6. Magnetic shield layout according to claim 1, wherein at least two magnetic shields are provided; and at least a first one thereof is provided with the shield-areas located in a plane different from the inductor-plane and

a second one thereof is provided with the shield-areas and the inductor-areas located in the same inductor-plane.

7. Magnetic shield layout according to claim 1, wherein at least two magnetic shields are provided, wherein all thereof are provided with the shield-areas located in a plane different from the inductor-plane.

8. Magnetic shield layout according to claim 1, wherein the inductor-areas are located in an inductor-plane and the crosssectional shield-areas are located parallel orientated to the inductor-plane at a distance, wherein the distance ranges from a value of about 0 μm to about 200 μm.

9. Magnetic shield layout according to claim 1, wherein the magnetic shield is located in the inductor-plane or located parallel orientated to the inductor-plane at a distance.

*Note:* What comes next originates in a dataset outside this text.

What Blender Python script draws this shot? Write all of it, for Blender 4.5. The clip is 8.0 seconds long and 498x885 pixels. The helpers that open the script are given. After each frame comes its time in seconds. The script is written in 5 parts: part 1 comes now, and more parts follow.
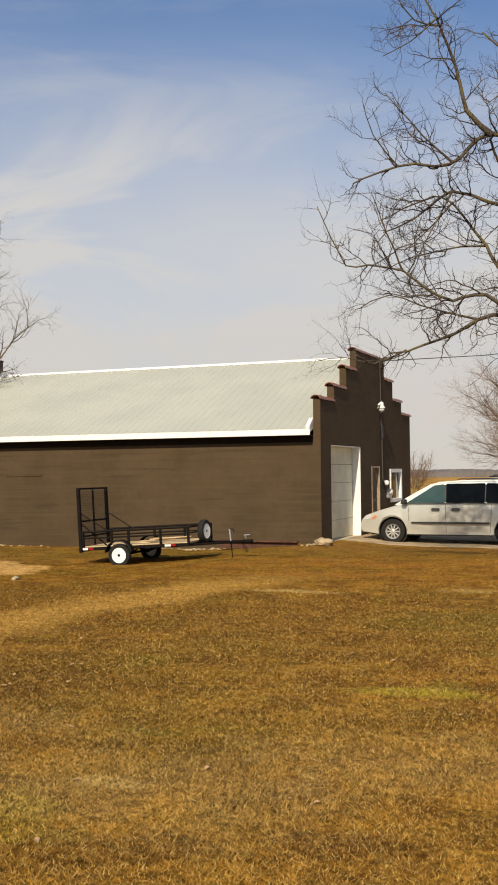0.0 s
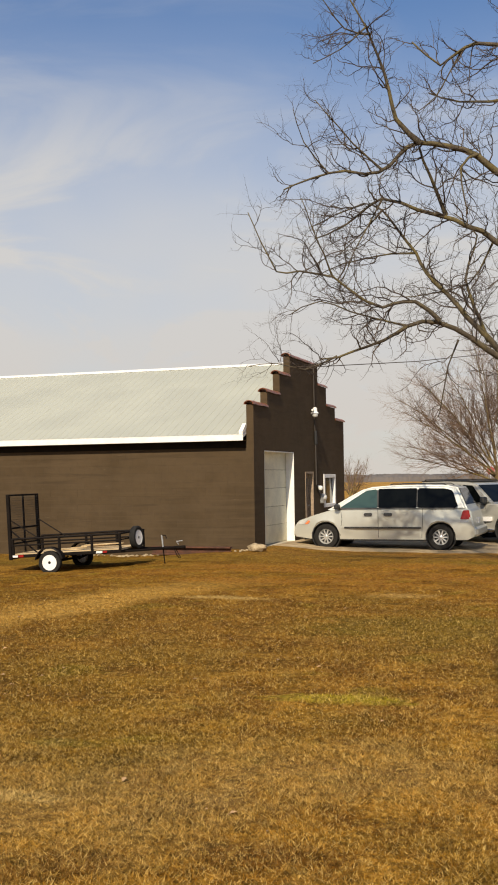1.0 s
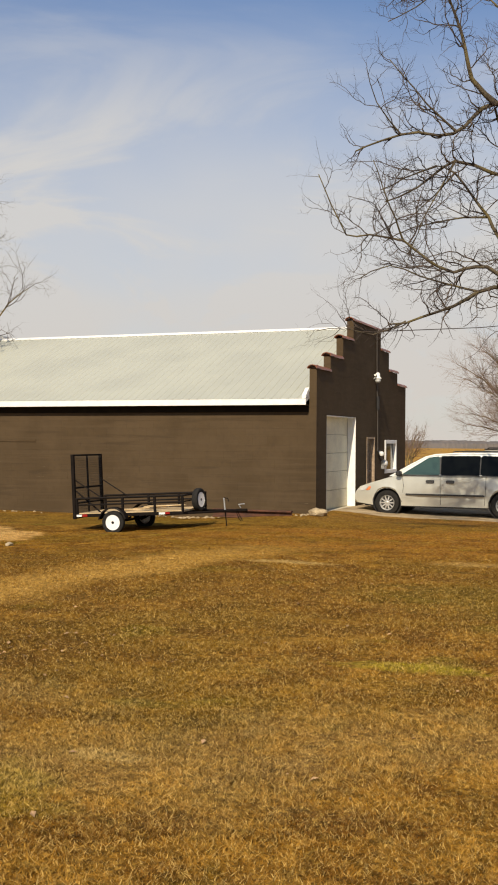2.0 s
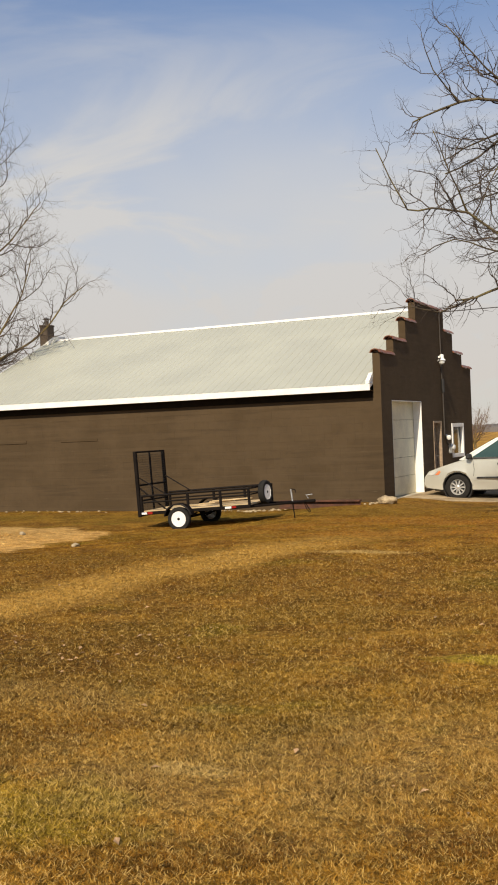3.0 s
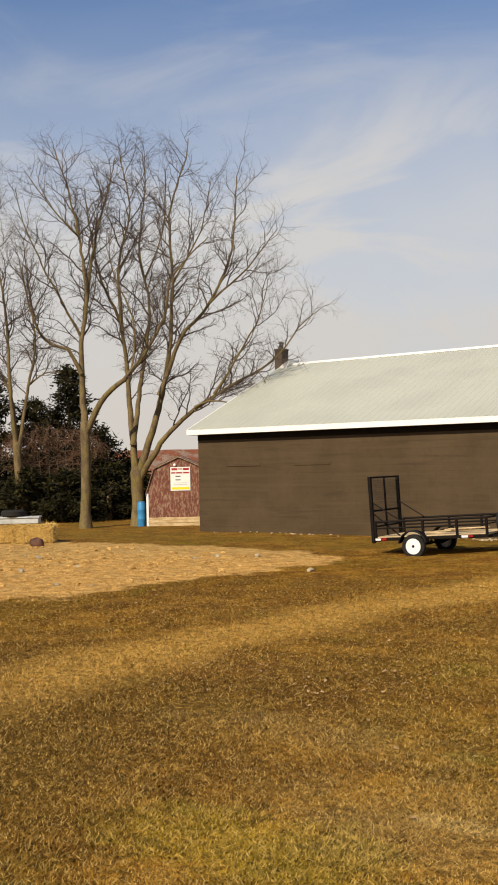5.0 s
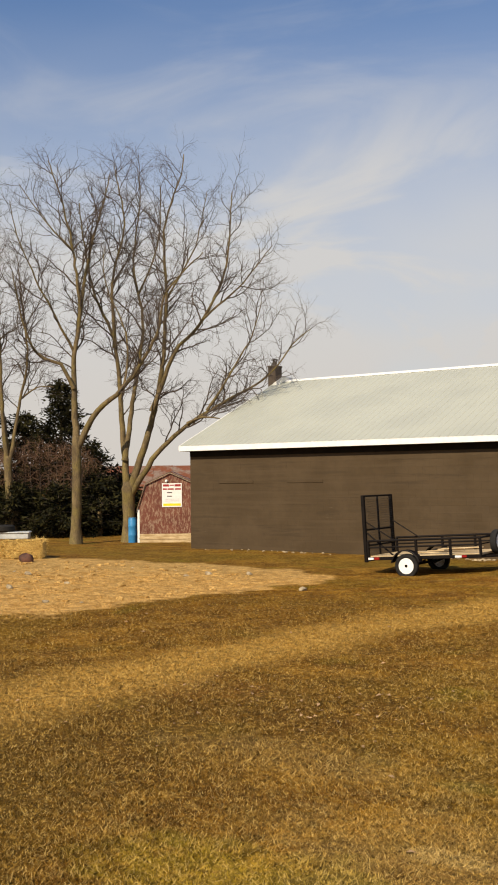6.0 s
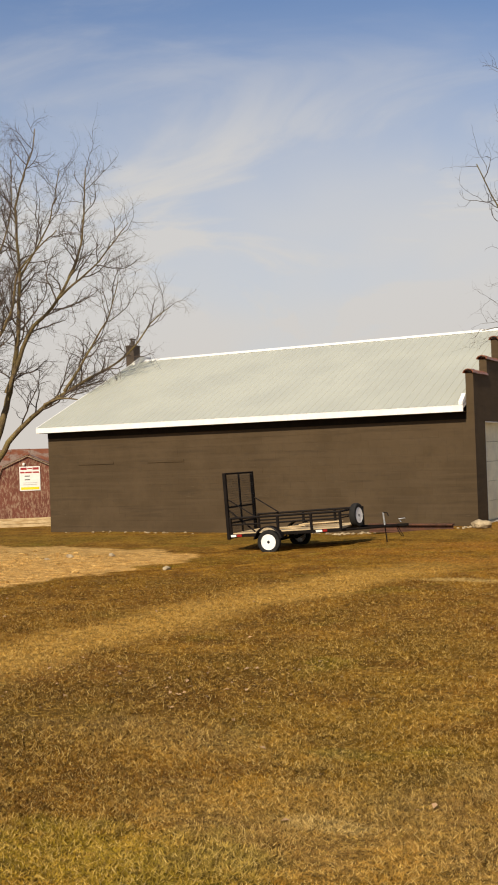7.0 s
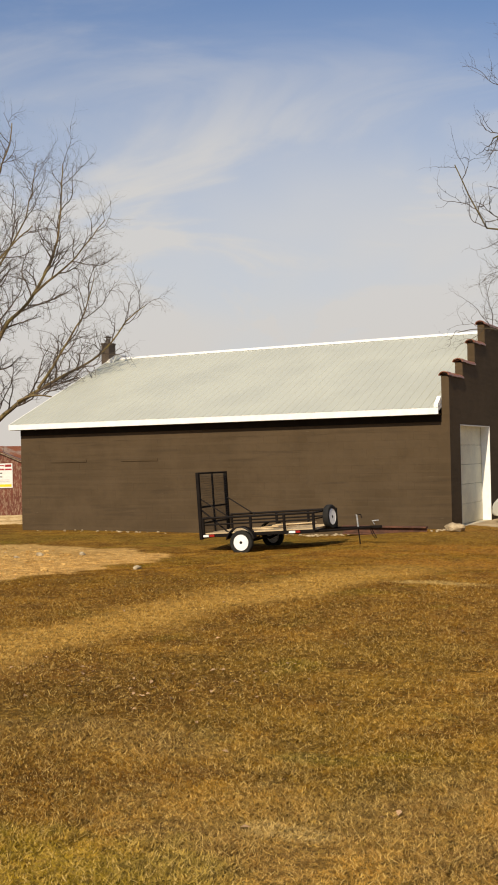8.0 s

10. Magnetic shield layout according to claim 1,

wherein the magnetic shield is located parallel orientated to the inductor-plane at a distance above or below the inductor-plane and a distance below is different from a distance above.

11. Magnetic shield layout according to claim 1,

wherein the conductive path is free of reactive components.

12. Magnetic shield layout according to claim 1 wherein the shield-areas of the magnetic shield are equal or different in size.

13. Magnetic shield layout according to claim 1,

wherein the shield-areas have an inner diameter of up to 1 mm and/or a width of conductive path of up to 50 μm.

14. Semiconductor device in particular an integrated circuit, comprising a magnetic shield layout according to claim 1, in particular in the form of a transmitting device having a transmit module and an oscillator module each module having an inductor-area and a shield-area of the magnetic shield layout.

15. Application, such as remote access vehicle, wireless LAN, Bluetooth, comprising a semiconductor device and/or a magnetic shield layout according to claim 1.